5. Data Access Layer
This layer connects the warehouse to end-users or analytical tools, including data mining systems.
- Components:
- Query Tools: SQL-based interfaces or BI tools (e.g., Tableau, Power BI) for reporting.
- OLAP Cubes: Pre-aggregated data structures for fast multidimensional analysis (e.g., sales by region, product, and time).
- Data Mining Interfaces: APIs or connectors to tools like Python (pandas, scikit-learn), R, or specialized software (e.g., RapidMiner).
- Function: Allows complex queries and algorithms to run efficiently on the stored data.
6. Presentation Layer (Optional)
Sometimes considered part of the access layer, this is where insights are delivered to users.
- Forms: Dashboards, reports, visualizations, or raw outputs from data mining (e.g., a list of predicted high-risk customers).
- Tools: Often integrated with BI platforms or custom applications.

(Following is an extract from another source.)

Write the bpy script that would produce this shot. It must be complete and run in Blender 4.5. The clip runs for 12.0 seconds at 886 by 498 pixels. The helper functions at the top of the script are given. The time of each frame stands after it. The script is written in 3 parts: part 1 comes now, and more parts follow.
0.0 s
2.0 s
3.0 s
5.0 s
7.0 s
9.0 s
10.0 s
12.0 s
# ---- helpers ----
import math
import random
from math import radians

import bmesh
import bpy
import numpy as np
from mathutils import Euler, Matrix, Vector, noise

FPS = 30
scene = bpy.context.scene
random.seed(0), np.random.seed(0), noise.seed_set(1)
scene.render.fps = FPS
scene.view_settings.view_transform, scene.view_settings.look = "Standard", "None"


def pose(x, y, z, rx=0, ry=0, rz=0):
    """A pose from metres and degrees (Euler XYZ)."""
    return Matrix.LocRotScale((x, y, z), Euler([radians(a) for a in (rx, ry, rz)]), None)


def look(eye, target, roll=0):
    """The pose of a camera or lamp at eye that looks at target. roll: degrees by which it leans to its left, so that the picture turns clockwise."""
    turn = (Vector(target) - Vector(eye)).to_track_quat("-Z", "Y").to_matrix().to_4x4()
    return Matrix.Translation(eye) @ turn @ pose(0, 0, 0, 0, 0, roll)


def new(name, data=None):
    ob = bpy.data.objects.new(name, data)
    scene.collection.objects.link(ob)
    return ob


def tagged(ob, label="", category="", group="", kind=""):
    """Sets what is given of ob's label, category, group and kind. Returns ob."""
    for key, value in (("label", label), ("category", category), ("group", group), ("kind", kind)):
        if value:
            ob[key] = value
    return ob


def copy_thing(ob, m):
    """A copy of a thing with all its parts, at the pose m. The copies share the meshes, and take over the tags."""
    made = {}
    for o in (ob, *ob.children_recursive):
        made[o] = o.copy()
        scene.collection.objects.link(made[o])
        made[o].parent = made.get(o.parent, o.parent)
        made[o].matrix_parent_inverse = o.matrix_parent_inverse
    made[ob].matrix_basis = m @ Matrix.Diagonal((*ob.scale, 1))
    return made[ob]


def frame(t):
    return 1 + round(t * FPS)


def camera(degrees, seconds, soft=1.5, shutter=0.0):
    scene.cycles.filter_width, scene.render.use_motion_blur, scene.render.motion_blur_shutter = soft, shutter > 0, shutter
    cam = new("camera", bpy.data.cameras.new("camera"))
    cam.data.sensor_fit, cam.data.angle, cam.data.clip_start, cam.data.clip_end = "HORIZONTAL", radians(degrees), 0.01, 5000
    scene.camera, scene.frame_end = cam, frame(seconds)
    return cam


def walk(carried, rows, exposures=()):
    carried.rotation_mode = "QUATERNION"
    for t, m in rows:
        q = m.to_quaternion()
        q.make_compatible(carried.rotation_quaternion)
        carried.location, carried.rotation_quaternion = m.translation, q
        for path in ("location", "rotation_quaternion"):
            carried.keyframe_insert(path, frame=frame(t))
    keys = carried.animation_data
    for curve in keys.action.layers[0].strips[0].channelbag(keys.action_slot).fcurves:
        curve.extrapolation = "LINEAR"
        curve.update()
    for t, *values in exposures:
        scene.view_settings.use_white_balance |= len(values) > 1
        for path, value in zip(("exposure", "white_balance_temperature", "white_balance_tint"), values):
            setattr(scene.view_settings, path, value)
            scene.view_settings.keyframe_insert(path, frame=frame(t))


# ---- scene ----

Data from operational source -> ETL -> storage(data + metadata) -> querying
Architectural Variants
- Single-Tier: Everything (storage, processing) on one system—simple but rare due to scalability limits.
- Two-Tier: Separates data sources/ETL from the warehouse—common in smaller setups.
- Three-Tier (most common):
- Bottom Tier: Data sources and ETL.
- Middle Tier: Warehouse storage and metadata.
- Top Tier: Access and presentation tools.
- Cloud-Based: Modern trend with scalable storage and compute (e.g., AWS Redshift), often blurring traditional tiers.
Why This Matters for Data Mining
- Scalability: The architecture handles big data, which mining needs.
- Structure: Dimensional models make it easy to feed data into algorithms (e.g., clustering sales by customer segments).
- Performance: Fast query execution supports iterative mining tasks.
- Consistency: Integrated, clean data ensures reliable patterns, not garbage-in-garbage-out.